How Lewis Hamilton Can Get Even Better

Fraser MasefieldContributor IAugust 23, 2013

Can Lewis Hamilton build on his Hungarian GP win?
Can Lewis Hamilton build on his Hungarian GP win?Mark Thompson/Getty Images

Lewis Hamilton’s maiden victory for Mercedes at the Hungarian Grand Prix catapulted him firmly back into the world title race.

It also proved that Hamilton still has what it takes to mix it at the top of the table just as people were beginning to write off his title challenge and instead focus on Sebastian Vettel, Kimi Raikkonen and Fernando Alonso.

Many predicted a tough first season at Mercedes after he made the switch from his family at McLaren, but he can and will get even better in his quest for further world titles.

He will, of course, do this without the aid of renowned sports psychologist and Bleacher Report contributor Masefield, but for the sake of a bit of pre-Belgian Grand Prix fun, here are my five quick fixes for Lewis to become even better than he already is.


1. Become a professor

Hamilton’s fearless and aggressive driving style has won him as many critics as it has admirers over the years.

He exploded upon the scene in 2007 in taking the fight to his rivals, most notably teammate Fernando Alonso. But several high-profile mistakes and incidents in the subsequent seasons led to no shortage of criticism from his fellow drivers.

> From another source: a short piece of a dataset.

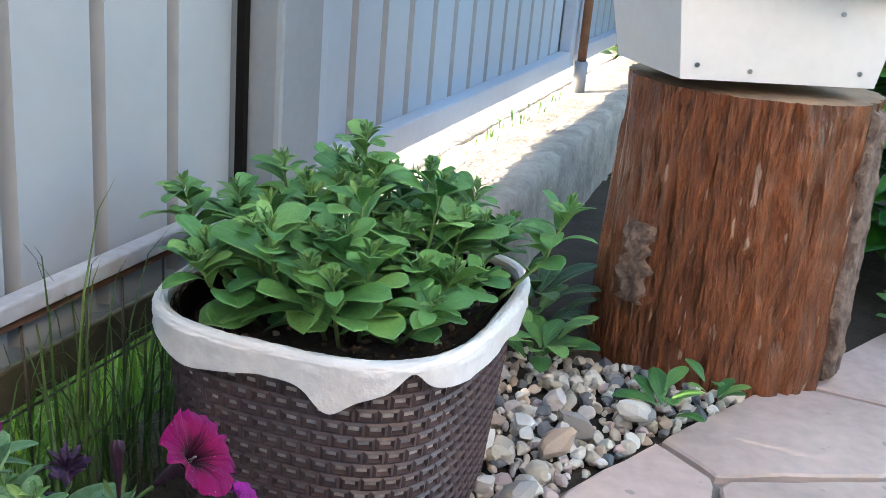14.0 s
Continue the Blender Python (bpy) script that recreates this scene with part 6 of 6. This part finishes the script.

There was China in 2007, Monza in 2010 and then things came to a head in the 2011 Canadian Grand Prix when he collided with Mark Webber on lap four, and again with teammate Jenson Button on lap eight.

The incident came after Hamilton had also crashed out in Belgium, leading Niki Lauda to go as far as saying Hamilton’s driving could get someone killed, as quoted in The Telegraph.

But part of growing up is learning from those mistakes and whilst it could have a detrimental effect to alter a driving style honed from his early years of karting, Hamilton could take a leaf out of Professor Alain Prost’s book on the mental side and evaluate when to attack and when to back off during the course of a race.


2. Marry Nicole Scherzinger

The mental side of things also applies here and personal relationships cannot be underestimated.

During his torrid spell of accidents during the 2011 season, Hamilton admitted that there were times that his mind was simply not in the best place due to his breakup with Nicole Scherzinger; they split in November of the same year.

Reports in the Daily Star recently suggest the pair are now very close again and have even patched things up, with Hamilton even splashing his cash on a £500k engagement ring. 

Is it any coincidence that he’s suddenly coming back into some of his best form?

After winning in Hungary, Hamilton was clearly emotional and he dedicated his first victory in a Mercedes car to her as quoted in The Independent.

It has not been the easiest few months. It feels a little bit odd without that someone here - but I would say now that this is one of those races you want to dedicate to that someone. The thought in my mind through the whole race was of someone really special to me and I want to dedicate it to her. For the next few days, this will keep me riding high. It is a bit of a Band Aid that will cover me for some time.


3. Love your new family and spend more time in the factory 

A bit of an expansion on point No. 1, but no matter how good a driver you are, you also need a chassis that will suit your driving style. History backs this up.

Michael Schumacher struggled in his early years to make the troublesome Ferrari work for him and it was only through tireless hours of feedback and dedication working with his team of engineers in Maranello that things finally began to come right.

I’m not saying that Hamilton doesn’t spend a similar amount of time at Mercedes but his feedback and relationship with the team is of the utmost importance.

It’s only his first season at Mercedes but in many ways it’s his most important as this is where all the bonding happens. Is it already paying off?


4. Win more races

This may seem a ludicrously obvious comment but it applies to every sport. Athletes—be they footballers, golfers or tennis players—go through crises of confidence and slumps in form.

It happens to the best of them.

But winning breeds confidence and the more you do it, the better you get. The old sporting cliche "form is temporary, class is permanent" certainly applies here.


5. Join Fernando Alonso at Ferrari

I grant you this is tongue-in-cheek, but there is such a thing as becoming too comfortable in an environment. Hamilton had a cozy partnership with Jenson Button at McLaren and he’s now matched up against his good friend Nico Rosberg who he has known since his childhood.

But rewind to 2007 and there was a different intensity.

Not getting on well with a teammate can bring out the best in a driver and focus the mind like nothing else. Mansell vs. Piquet, Senna vs. Prost and more recently Vettel vs. Webber are prime examples of how those at the top of their profession go far beyond the depths of their reserves just to get one over their biggest rivals.

Of course, the Ferrari thing will likely never happen but do you think Hamilton gets the same pleasure from beating Rosberg as he does Alonso? I think not.